At the same time, I understand why I found the book difficult to follow in high school. I’m curious to see how the reading group will react to it. The first two chapters—a good 60 pages—are laid out like a string of beads, opening with Zhivago as a boy at his mother’s funeral and hopping across the Russian landscape from one character to another, scene by scene, each loosely connected to the one before it until the story closes the circle at the end of Chapter 2. Every character has both a three-part Russian name and at least one nickname; even I, by now accustomed to Russian naming conventions, struggled to keep them straight. Long after the central thread of the story entwines around Zhivago and Lara, then braids them together, characters mentioned only in passing continue to leap out a hundred pages on, leaving the reader with a vague sense of having encountered this person before with no recollection of when or under what circumstances. I have never wished so much for an e-book version, where I could enter the mystery character’s last name and find that earlier reference.
 

Yet despite sowing a certain amount of confusion, the story hums along at a surprising clip. What I half-expected to view as a chore (however uplifting or impressive) turns out to be nothing of the sort. Knocking off 50 pages a night has not strained my capacities one bit. I’ve even read all the poems.

And in exploring those beautiful, aching verses, I have to wonder: did Pasternak write them first, as he felt his way into the novel? Or afterwards, once he knew where his characters would go? For what is more evocative of Zhivago and Lara’s hideaway than these opening stanzas from “Winter Night”?

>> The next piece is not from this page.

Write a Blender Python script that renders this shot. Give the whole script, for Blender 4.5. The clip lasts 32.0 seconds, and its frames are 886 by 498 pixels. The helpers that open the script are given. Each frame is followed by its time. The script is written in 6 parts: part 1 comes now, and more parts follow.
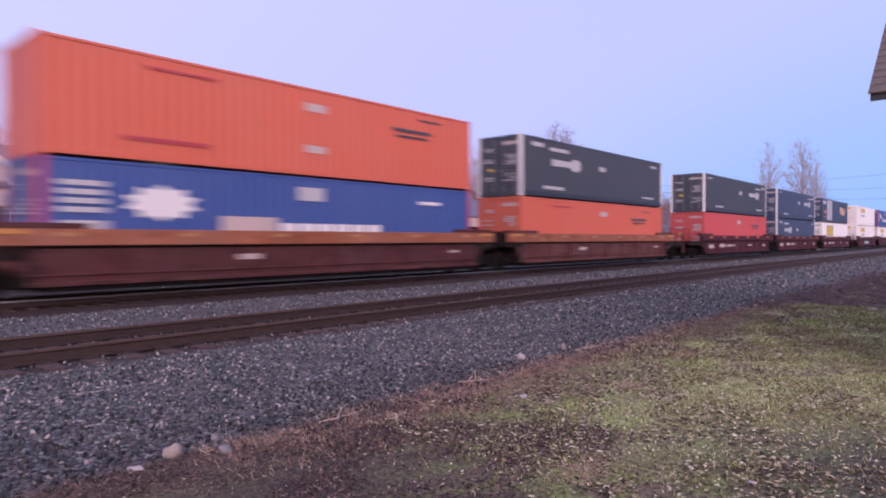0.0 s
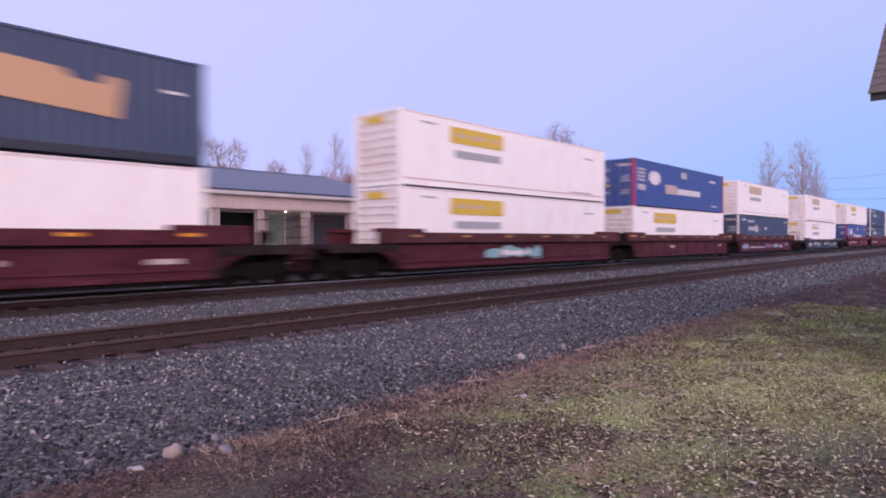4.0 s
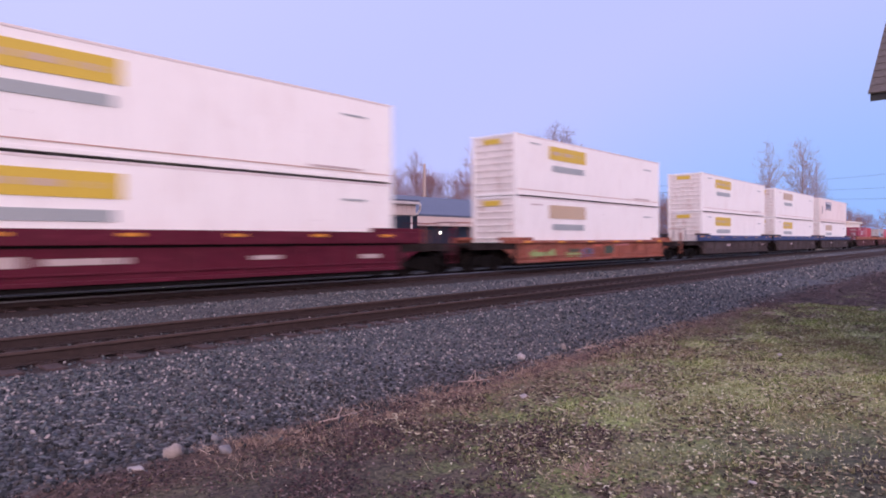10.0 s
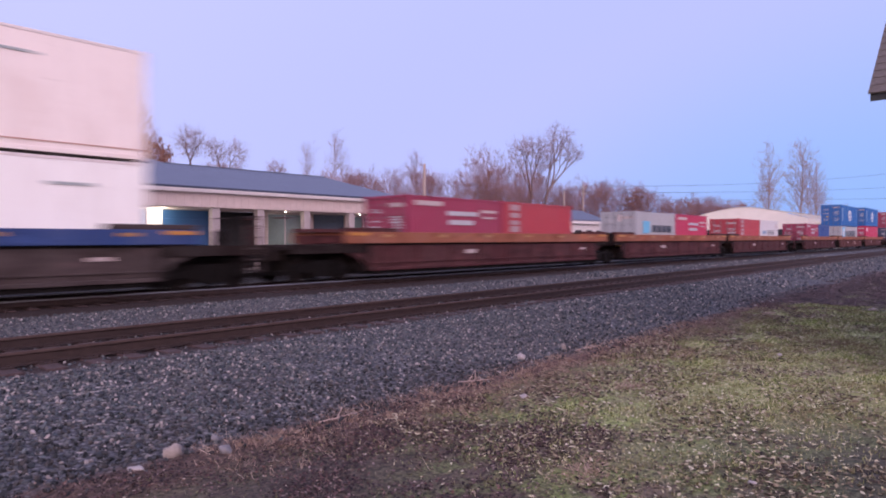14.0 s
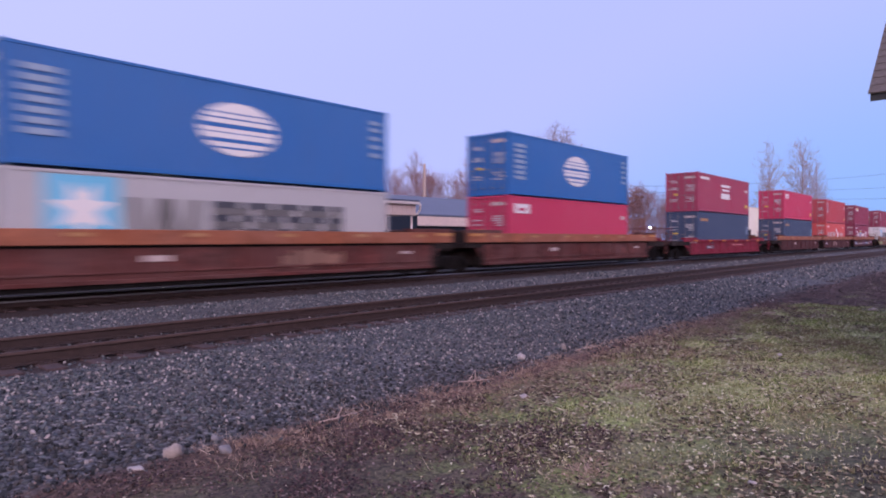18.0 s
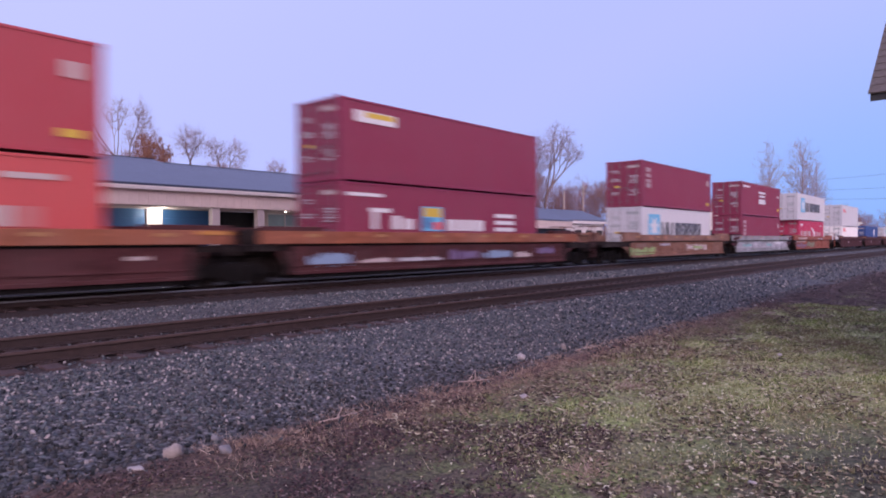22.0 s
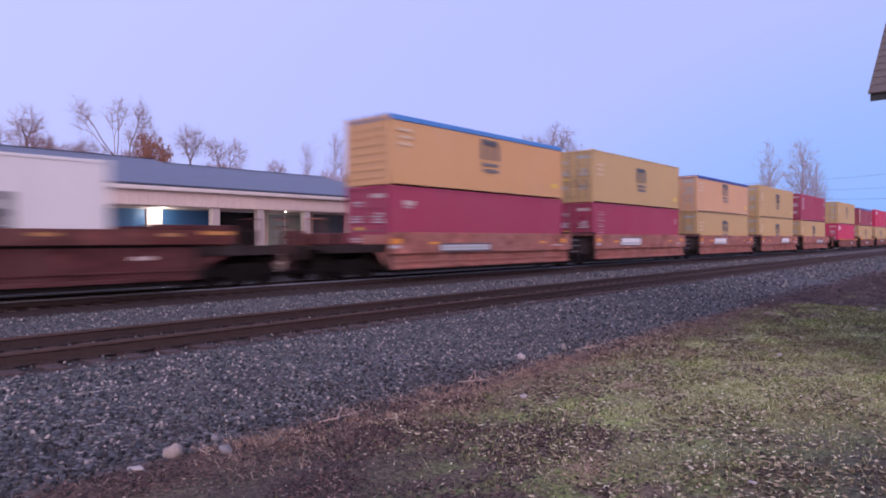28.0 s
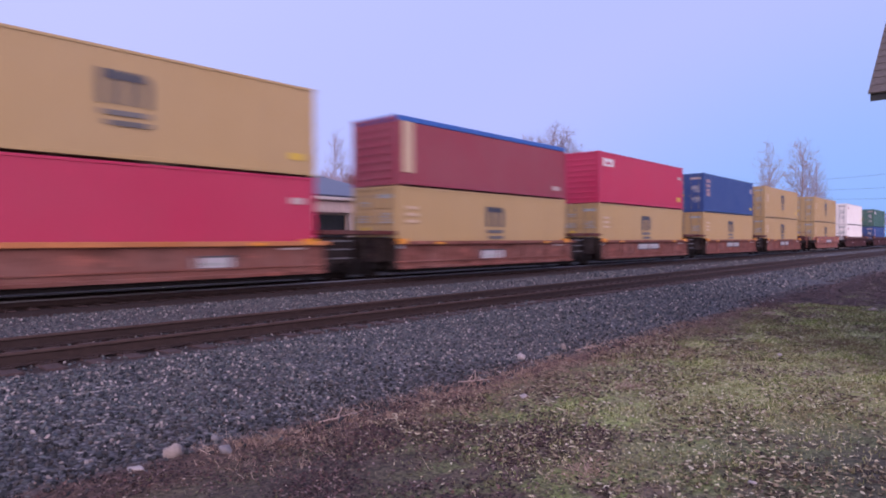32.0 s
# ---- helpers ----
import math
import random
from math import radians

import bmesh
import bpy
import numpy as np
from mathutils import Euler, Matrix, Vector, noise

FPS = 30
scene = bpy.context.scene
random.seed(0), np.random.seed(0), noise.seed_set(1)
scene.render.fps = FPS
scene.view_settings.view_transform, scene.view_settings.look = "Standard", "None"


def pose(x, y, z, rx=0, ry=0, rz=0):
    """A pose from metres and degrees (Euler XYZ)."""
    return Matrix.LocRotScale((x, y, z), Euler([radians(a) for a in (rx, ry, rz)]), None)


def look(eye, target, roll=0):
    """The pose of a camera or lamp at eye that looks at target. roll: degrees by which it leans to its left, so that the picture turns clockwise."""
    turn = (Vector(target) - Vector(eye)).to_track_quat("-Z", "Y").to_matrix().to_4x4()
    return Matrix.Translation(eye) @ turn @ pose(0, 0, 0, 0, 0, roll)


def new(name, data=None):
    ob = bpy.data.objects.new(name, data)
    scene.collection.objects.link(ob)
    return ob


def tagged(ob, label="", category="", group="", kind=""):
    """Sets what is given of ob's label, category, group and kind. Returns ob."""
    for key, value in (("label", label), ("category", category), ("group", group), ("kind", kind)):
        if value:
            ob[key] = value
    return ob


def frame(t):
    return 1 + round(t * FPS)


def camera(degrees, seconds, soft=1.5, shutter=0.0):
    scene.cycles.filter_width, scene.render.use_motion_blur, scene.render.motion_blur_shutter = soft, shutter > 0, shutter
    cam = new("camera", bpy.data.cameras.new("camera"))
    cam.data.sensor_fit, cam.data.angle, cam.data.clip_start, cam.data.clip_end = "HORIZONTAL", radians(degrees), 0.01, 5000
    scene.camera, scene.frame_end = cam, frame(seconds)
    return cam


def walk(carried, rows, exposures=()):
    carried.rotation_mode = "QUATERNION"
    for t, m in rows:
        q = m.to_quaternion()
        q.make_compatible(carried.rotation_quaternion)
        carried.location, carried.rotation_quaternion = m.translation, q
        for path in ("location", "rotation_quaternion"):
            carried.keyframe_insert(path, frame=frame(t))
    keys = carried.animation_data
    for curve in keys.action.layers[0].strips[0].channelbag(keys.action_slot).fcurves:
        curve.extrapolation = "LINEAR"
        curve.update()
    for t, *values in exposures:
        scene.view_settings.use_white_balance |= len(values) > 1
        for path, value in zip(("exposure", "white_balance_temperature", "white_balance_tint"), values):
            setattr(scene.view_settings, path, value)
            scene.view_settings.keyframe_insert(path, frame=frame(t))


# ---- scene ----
# ---- camera ----
EYE = (0.0, 0.0, 1.393)
AIM = (EYE[0] + 0.75129, EYE[1] + 0.65984, EYE[2] - 0.013393)
cam = camera(68.89, 32.0, soft=1.9, shutter=0.7)
HELD = look(EYE, AIM, -0.2)
walk(cam, [(0.0, HELD), (32.0, HELD)],
     exposures=[(0.0, 0.14, 6850, 10), (3.0, 0.10, 6850, 10), (6.0, 0.06, 6800, 10), (14.0, 0.03, 6700, 10), (17.0, 0.0, 6500, 10), (23.0, -0.03, 6400, 11), (32.0, -0.03, 6400, 11)])

# ---- light ----
SUN_AZ, SUN_EL = radians(230.0), radians(12.0)  # where the evening glow stands, from +X
world = bpy.data.worlds.new("dusk")
scene.world = world
world.use_nodes = True
wn = world.node_tree
wn.nodes.clear()
w_out = wn.nodes.new("ShaderNodeOutputWorld")
w_bg = wn.nodes.new("ShaderNodeBackground")
w_geo = wn.nodes.new("ShaderNodeTexCoord")
w_dot = wn.nodes.new("ShaderNodeVectorMath")
w_dot.operation = "DOT_PRODUCT"
w_dot.inputs[1].default_value = (0.93, -0.08, -0.85)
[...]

It snowed and snowed, the whole world over,
Snow swept the world from end to end.
A candle burned on the table;
A candle burned....

The blizzard sculptured on the glass
Designs of arrows and of whorls.
A candle burned on the table;
A candle burned.

As one of the stock characters on Saturday Night Live used to say, “Discuss amongst yourselves!” Or stay tuned, as I update you on the ongoing group read.




Varykino, abandoned in winter, in a screen shot from the 1965 film.

Quoted passages are from Boris Pasternak, Doctor Zhivago, trans. Max Hayward and Manya Harari, poems trans. Bernard Guilbert Guerney (New York: Pantheon Books, 1997), 185 and 542.

1 comment:

  1. The film was my first introduction to Russian history and literature. Our history class was taken to see it and I thought Wow! this is history - not boring old corn laws and Acts of Parliament we got at school. Of course I fell for Sharif/ Zhivago but I also admired Tom Courtenay as Antipov. There followed a life-long love affair with Russian language & literature - (refracted through the Soviet era) the rest they say is history!